WRITTEN REQUEST>
Extract the lines between the ones holding "scene.collection.objects.link(made[o])" and "for t, *values", inclusive, exactly as written and nothing more.

ROWS>
┏━━
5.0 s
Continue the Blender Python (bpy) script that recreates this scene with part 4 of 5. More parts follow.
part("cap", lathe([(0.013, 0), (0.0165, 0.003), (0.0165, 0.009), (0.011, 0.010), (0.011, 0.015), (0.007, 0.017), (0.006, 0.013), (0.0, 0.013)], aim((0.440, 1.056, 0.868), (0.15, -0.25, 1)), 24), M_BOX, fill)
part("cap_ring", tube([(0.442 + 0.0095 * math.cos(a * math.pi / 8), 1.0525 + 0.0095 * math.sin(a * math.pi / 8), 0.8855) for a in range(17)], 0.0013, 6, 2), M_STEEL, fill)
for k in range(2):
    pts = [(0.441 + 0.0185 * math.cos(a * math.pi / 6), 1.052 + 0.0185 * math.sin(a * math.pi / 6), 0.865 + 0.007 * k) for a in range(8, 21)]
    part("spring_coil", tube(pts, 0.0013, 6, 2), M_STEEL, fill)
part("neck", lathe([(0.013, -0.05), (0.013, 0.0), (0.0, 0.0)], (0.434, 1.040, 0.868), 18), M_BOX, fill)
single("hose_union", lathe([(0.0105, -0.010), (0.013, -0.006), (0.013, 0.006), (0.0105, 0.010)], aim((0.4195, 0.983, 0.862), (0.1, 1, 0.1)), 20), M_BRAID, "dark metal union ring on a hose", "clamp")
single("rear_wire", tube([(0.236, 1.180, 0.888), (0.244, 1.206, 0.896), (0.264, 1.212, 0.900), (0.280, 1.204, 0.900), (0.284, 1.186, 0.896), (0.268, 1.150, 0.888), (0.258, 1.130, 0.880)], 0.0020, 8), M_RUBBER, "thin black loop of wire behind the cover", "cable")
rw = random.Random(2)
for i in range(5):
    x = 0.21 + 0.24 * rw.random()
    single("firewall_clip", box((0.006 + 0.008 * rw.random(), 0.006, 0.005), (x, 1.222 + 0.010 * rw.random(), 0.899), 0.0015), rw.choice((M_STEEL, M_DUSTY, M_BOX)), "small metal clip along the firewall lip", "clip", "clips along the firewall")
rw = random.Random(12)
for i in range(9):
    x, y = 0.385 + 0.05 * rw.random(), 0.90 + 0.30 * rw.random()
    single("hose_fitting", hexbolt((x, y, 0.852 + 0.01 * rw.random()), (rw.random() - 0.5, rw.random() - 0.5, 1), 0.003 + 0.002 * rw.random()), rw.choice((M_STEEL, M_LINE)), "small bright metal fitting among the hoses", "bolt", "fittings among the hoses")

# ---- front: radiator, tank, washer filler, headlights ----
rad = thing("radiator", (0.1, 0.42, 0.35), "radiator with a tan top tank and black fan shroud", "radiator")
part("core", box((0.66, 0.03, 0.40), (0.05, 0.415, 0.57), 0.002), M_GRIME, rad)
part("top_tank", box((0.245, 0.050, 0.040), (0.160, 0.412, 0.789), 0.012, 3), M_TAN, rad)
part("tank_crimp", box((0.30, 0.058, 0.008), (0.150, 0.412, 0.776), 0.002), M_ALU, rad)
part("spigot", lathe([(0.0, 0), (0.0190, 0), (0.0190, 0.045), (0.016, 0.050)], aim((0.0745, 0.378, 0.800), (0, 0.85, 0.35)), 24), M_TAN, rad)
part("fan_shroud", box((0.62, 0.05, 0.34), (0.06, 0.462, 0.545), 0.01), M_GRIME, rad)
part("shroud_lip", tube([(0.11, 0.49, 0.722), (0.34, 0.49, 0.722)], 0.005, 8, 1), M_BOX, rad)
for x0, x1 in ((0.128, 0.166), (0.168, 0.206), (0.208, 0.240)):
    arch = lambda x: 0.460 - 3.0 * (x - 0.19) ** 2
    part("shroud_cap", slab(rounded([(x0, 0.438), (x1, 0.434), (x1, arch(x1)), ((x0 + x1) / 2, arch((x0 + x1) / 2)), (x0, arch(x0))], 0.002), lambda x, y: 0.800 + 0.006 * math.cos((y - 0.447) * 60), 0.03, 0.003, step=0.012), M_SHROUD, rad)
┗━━
┏━━
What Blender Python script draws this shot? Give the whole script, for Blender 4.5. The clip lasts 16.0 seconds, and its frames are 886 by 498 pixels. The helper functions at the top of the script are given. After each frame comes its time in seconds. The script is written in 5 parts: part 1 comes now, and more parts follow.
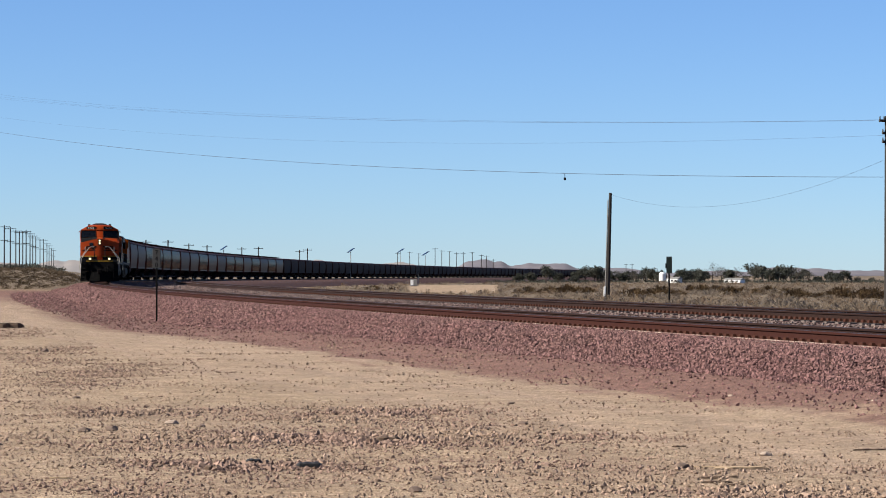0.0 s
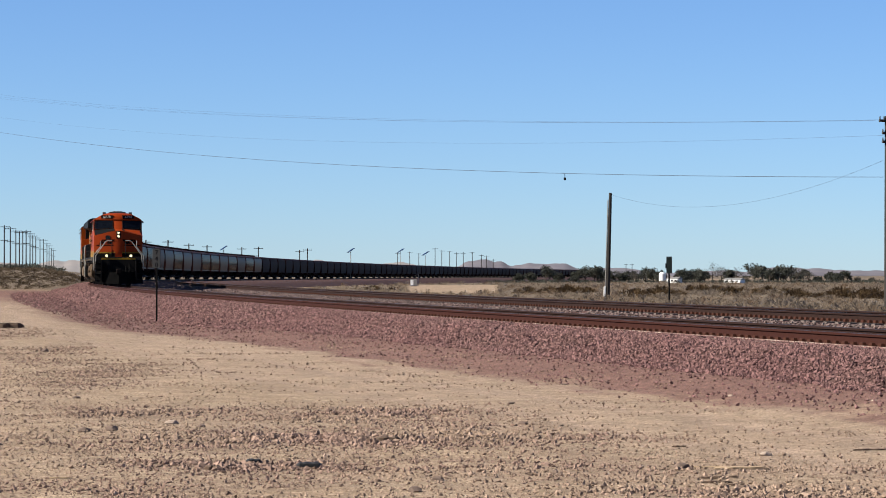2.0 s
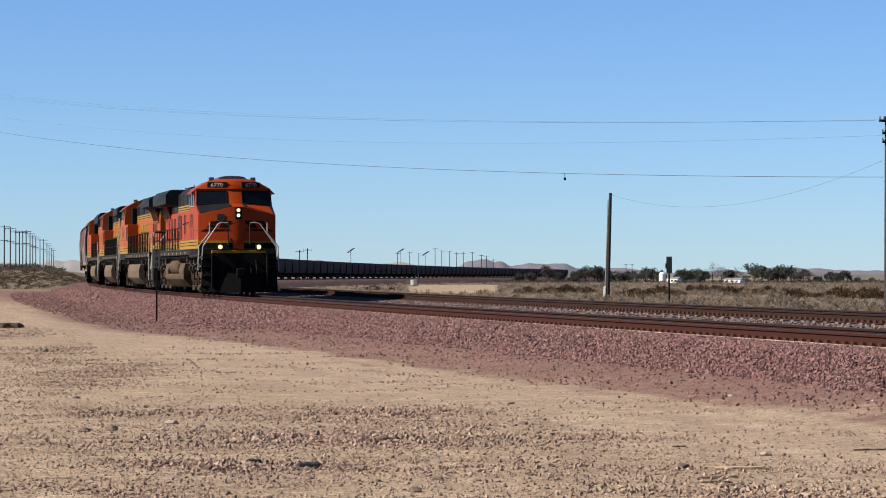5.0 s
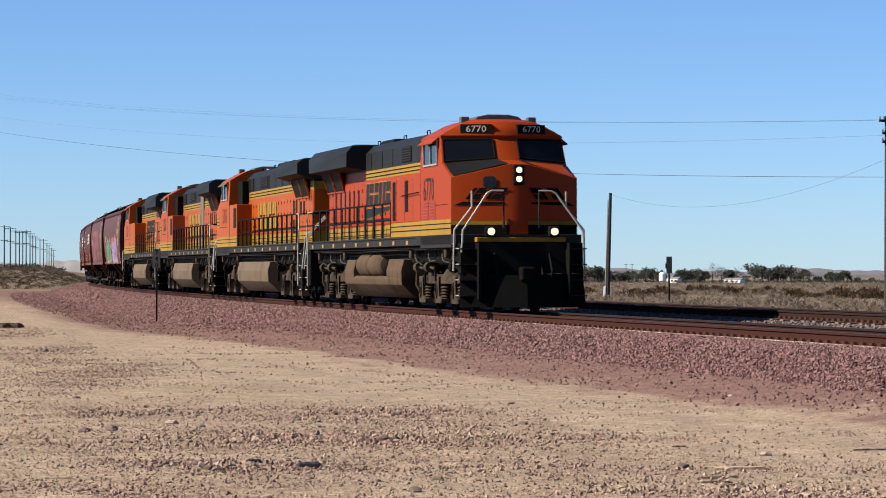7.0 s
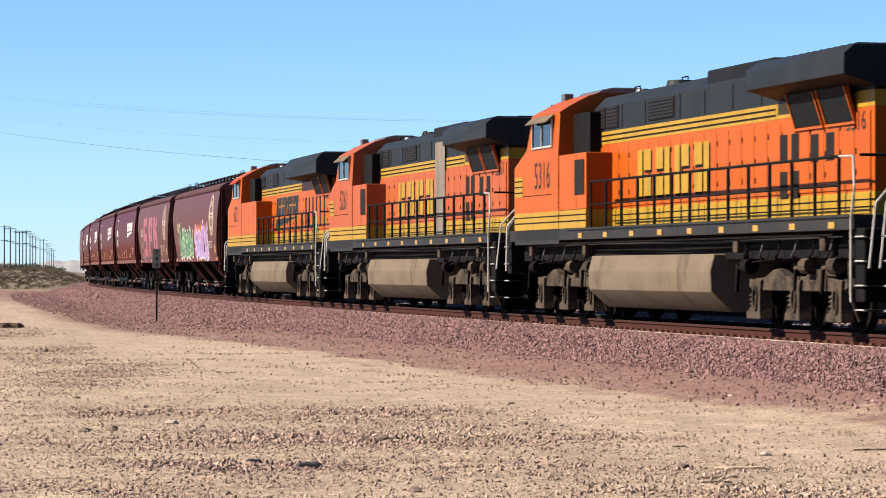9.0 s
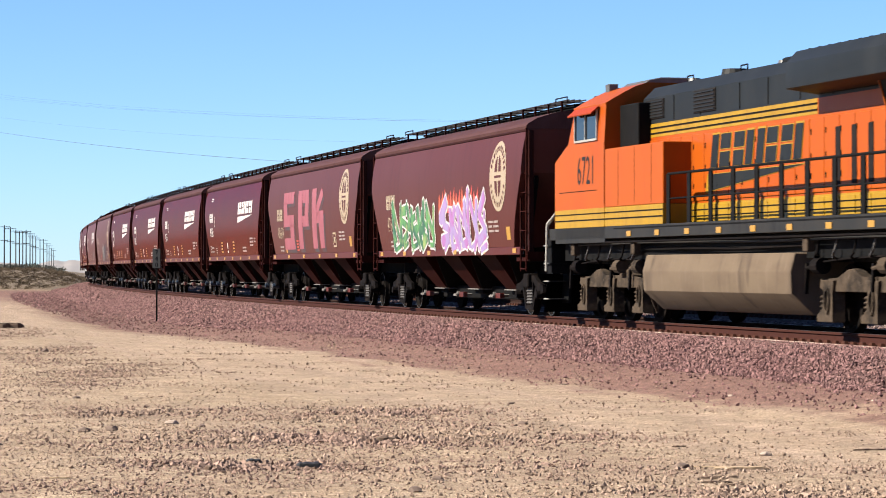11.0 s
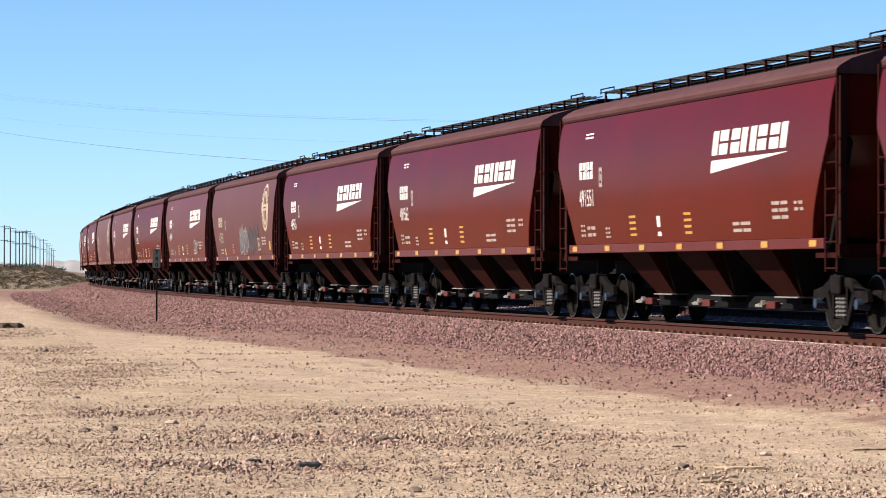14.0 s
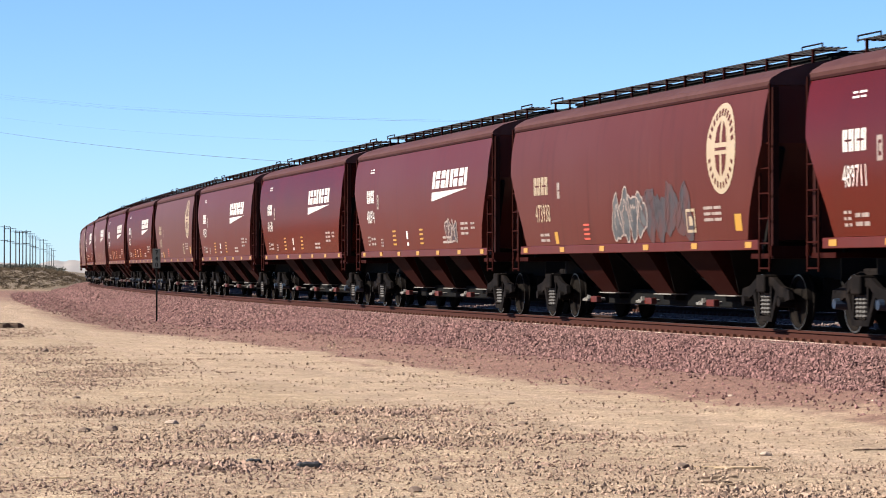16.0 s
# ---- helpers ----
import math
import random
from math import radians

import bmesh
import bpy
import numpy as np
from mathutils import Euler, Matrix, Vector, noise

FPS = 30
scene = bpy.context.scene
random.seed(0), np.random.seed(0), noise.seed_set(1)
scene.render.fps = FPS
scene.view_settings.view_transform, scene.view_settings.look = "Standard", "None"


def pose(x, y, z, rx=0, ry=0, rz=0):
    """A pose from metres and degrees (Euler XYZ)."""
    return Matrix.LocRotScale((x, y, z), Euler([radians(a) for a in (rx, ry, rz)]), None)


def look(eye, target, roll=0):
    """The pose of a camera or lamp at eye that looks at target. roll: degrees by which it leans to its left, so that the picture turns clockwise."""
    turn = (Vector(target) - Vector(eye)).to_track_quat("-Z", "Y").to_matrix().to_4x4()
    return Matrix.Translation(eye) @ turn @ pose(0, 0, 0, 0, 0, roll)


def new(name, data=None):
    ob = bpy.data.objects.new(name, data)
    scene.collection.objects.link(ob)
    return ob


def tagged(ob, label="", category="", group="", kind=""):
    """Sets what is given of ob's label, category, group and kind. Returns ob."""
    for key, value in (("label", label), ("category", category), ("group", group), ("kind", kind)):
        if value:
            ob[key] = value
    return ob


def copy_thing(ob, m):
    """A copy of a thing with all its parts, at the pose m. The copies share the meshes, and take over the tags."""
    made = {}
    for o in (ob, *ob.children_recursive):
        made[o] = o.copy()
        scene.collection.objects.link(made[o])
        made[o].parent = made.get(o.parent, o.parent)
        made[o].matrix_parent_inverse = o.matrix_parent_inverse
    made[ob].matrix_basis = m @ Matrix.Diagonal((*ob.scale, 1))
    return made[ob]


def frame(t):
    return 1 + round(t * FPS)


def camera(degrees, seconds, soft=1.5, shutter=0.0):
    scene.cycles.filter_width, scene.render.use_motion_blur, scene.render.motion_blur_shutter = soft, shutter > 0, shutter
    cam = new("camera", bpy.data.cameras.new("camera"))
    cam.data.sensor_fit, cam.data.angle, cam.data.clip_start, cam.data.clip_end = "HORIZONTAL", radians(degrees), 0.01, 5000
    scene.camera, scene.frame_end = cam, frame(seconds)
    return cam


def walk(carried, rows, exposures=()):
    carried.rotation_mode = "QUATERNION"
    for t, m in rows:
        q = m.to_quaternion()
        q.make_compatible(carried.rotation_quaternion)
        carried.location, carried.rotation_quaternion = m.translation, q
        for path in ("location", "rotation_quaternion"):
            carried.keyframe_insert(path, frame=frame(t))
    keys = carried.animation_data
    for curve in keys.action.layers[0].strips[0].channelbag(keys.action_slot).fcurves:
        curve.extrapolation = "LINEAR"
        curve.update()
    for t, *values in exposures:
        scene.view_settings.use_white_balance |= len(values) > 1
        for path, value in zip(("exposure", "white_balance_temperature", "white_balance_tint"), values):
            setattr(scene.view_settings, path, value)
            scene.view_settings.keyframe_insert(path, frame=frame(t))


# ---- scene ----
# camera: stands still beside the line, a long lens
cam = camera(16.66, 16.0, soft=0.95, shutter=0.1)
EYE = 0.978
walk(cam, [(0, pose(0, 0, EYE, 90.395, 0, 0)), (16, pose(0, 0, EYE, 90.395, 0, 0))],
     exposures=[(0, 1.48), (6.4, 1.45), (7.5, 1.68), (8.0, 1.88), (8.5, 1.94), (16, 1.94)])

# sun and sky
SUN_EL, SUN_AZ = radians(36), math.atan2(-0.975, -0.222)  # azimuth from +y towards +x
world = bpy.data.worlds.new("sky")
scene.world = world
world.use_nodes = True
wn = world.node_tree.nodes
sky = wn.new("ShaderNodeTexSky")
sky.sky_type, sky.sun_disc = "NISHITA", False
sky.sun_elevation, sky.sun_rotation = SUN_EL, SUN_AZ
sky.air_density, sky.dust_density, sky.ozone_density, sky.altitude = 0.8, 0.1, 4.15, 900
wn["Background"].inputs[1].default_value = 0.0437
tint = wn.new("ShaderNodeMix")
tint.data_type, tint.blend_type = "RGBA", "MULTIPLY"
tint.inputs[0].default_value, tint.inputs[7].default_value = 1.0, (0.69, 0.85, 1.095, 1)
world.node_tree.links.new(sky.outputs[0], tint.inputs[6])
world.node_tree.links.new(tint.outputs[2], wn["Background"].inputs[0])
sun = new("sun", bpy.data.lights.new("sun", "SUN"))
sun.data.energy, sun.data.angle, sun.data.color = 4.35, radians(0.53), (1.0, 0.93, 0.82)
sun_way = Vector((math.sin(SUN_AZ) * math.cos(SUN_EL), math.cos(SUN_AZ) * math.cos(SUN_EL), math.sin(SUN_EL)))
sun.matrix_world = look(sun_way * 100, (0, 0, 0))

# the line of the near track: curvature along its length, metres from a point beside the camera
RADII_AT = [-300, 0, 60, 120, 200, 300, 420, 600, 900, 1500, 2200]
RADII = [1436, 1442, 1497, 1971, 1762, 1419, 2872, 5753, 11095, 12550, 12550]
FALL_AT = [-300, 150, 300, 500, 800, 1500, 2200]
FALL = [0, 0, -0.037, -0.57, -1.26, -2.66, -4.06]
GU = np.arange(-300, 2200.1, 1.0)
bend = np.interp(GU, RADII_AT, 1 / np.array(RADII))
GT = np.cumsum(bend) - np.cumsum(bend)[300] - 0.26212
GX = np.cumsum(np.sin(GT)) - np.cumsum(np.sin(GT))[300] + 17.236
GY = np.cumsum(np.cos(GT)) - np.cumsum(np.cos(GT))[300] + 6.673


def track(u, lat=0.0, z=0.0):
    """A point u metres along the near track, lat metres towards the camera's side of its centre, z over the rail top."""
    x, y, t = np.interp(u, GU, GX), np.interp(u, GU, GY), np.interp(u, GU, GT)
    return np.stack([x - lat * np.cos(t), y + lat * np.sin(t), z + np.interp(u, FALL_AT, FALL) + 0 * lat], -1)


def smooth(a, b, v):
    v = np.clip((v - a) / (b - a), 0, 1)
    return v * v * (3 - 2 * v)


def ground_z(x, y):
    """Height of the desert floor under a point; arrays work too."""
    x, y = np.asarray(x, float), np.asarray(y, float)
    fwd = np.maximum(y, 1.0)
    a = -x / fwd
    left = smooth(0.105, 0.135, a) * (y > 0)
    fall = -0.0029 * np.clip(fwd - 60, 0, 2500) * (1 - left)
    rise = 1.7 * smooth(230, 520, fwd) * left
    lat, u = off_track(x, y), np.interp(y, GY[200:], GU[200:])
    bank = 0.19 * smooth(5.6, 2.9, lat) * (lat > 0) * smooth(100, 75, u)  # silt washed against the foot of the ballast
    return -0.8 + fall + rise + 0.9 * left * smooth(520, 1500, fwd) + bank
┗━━
THE RESULT>
        scene.collection.objects.link(made[o])
        made[o].parent = made.get(o.parent, o.parent)
        made[o].matrix_parent_inverse = o.matrix_parent_inverse
    made[ob].matrix_basis = m @ Matrix.Diagonal((*ob.scale, 1))
    return made[ob]


def frame(t):
    return 1 + round(t * FPS)


def camera(degrees, seconds, soft=1.5, shutter=0.0):
    scene.cycles.filter_width, scene.render.use_motion_blur, scene.render.motion_blur_shutter = soft, shutter > 0, shutter
    cam = new("camera", bpy.data.cameras.new("camera"))
    cam.data.sensor_fit, cam.data.angle, cam.data.clip_start, cam.data.clip_end = "HORIZONTAL", radians(degrees), 0.01, 5000
    scene.camera, scene.frame_end = cam, frame(seconds)
    return cam


def walk(carried, rows, exposures=()):
    carried.rotation_mode = "QUATERNION"
    for t, m in rows:
        q = m.to_quaternion()
        q.make_compatible(carried.rotation_quaternion)
        carried.location, carried.rotation_quaternion = m.translation, q
        for path in ("location", "rotation_quaternion"):
            carried.keyframe_insert(path, frame=frame(t))
    keys = carried.animation_data
    for curve in keys.action.layers[0].strips[0].channelbag(keys.action_slot).fcurves:
        curve.extrapolation = "LINEAR"
        curve.update()
    for t, *values in exposures:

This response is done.